Scavo presso un punto identificato come “G05” (A). (Foto: M. Ullman) - D. Golan et al., Land (2025)
Molto prima che i mattoni della Grande Muraglia cinese cominciassero a solcare le montagne del nord, un altro imponente sistema di barriere era stato eretto ad attraversare le vaste steppe dell’Eurasia. Non si trattava però di difese contro eserciti invasori come quelli di Gengis Khan: secondo nuove ricerche archeologiche, queste strutture avevano scopi ben diversi: controllare il movimento delle persone, gestire le risorse, e, soprattutto, affermare il potere di chi le costruiva.
Mentre la Grande Muraglia, nella sua versione più estesa risalente alla dinastia Ming (1368–1644), si snoda per circa 8.850 chilometri ed è universalmente nota per il suo ruolo militare contro le incursioni mongole, il sistema murario precedente – molto meno conosciuto – si sviluppava per oltre 4.000 chilometri in un paesaggio che oggi comprende il nord della Cina, la Mongolia e parte della Russia. Costruito tra il X e il XII secolo, il complesso fu realizzato da diverse dinastie, in particolare dai Jin (1115–1234), un popolo di origine Jurchen, nomadi pastori provenienti dalla Siberia e dalla Manciuria. Le loro fortificazioni non avevano l’aspetto solenne della Grande Muraglia: erano costituite da trincee profonde circa un metro e larghe tre, con la terra scavata che formava un argine compattato alto uno o due metri. A intervalli regolari, sorgevano recinti in pietra larghi una trentina di metri, probabilmente usati come posti di guardia o aree di controllo.

Un tratto del muro che circonda uno dei recinti del grande muro. (A) Sezione esposta della parte interna del muro di cinta, che raffigura un uso estensivo del legno (B) - D. Golan et al., Land (2025)
Il gruppo di ricercatori guidato da Gideon Shelach-Lavi, archeologo dell’Università Ebraica di Gerusalemme, ha recentemente completato uno studio sul campo lungo un tratto di 405 chilometri nell’attuale Mongolia. Dopo aver già mappato il sistema grazie a droni e immagini satellitari, gli studiosi hanno ora effettuato scavi diretti in uno di questi misteriosi recinti.
Ma qual era la funzione reale di queste mura? La documentazione storica è scarsa e le strutture non seguono confini naturali evidenti che avrebbero aiutato a porre un freno ad eventuali invasori, elementi che alimentano i dubbi sul loro presunto ruolo difensivo. «Non erano progettate per fermare un esercito invasore», spiega Shelach-Lavi. «È più probabile che servissero a segnalare un dominio territoriale e ad incanalare i movimenti delle persone verso punti di controllo». Un metodo, aggiunge, che ricorda molto le moderne barriere di frontiera: non tanto difendere, quanto regolare, tassare, sorvegliare.
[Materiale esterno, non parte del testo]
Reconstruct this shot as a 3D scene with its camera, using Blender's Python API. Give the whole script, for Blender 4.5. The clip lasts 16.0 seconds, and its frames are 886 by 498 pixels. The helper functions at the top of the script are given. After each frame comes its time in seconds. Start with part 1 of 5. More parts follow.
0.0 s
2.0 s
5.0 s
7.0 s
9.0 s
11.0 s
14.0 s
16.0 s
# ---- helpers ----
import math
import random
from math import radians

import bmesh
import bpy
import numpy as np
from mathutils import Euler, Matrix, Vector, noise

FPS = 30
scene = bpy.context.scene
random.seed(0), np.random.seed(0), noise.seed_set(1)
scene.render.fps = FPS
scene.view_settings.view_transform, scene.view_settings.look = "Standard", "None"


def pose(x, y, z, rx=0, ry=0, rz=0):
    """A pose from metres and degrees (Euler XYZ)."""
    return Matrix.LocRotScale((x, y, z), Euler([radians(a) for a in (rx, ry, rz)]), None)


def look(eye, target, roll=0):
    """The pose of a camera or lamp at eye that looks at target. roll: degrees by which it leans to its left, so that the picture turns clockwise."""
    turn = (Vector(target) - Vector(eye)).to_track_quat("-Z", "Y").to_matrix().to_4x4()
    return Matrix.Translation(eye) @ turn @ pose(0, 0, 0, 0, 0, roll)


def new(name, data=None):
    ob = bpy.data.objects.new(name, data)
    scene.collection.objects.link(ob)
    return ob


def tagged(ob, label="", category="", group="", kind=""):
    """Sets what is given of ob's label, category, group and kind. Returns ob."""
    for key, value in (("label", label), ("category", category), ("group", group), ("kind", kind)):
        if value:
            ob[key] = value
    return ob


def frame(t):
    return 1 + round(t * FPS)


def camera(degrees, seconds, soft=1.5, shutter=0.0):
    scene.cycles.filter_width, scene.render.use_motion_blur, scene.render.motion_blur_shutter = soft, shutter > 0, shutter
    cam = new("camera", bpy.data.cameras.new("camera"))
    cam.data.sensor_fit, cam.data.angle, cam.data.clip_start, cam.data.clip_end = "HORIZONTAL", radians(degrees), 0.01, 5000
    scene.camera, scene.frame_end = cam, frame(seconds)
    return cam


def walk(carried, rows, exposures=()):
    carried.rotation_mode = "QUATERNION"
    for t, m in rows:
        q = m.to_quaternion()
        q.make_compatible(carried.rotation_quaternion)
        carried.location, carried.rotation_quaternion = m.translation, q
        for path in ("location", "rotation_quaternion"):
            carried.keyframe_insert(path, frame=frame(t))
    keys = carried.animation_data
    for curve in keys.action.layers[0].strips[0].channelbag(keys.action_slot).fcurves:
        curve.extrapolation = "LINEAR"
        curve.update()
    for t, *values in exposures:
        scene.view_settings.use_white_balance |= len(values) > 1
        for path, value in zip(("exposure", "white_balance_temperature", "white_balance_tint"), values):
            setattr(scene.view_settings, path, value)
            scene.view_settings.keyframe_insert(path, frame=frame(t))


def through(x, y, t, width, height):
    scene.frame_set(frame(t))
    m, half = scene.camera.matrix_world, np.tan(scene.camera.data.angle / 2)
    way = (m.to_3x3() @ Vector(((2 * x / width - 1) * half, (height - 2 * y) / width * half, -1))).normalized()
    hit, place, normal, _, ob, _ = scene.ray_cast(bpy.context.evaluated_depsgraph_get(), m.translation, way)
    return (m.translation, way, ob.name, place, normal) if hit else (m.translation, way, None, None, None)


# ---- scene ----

Fotografia aerea scattata da drone che mostra la sezione del muro in pietra conservata che attraversa il pendio (A). Mappa topografica che illustra la posizione strategica del muro sulla cima del Kherem Öndör, con segmenti differenziati di muro in terra (linea rossa) e in pietra (linea nera) (B) - D Golan et al., Land (2025)
Gli scavi hanno rivelato anche aspetti della vita quotidiana di chi abitava o presidiava queste zone. In un recinto sono emersi oggetti sorprendenti: monete della dinastia cinese Song, in guerra con i Jin, utensili agricoli, frammenti di ceramica e una piattaforma in pietra che fungeva da stufa o letto riscaldato. Prove che indicano non solo una presenza stabile durante tutto l’anno, ma anche un certo grado di attività agricola – un fatto inaspettato in un’area oggi prevalentemente pastorale.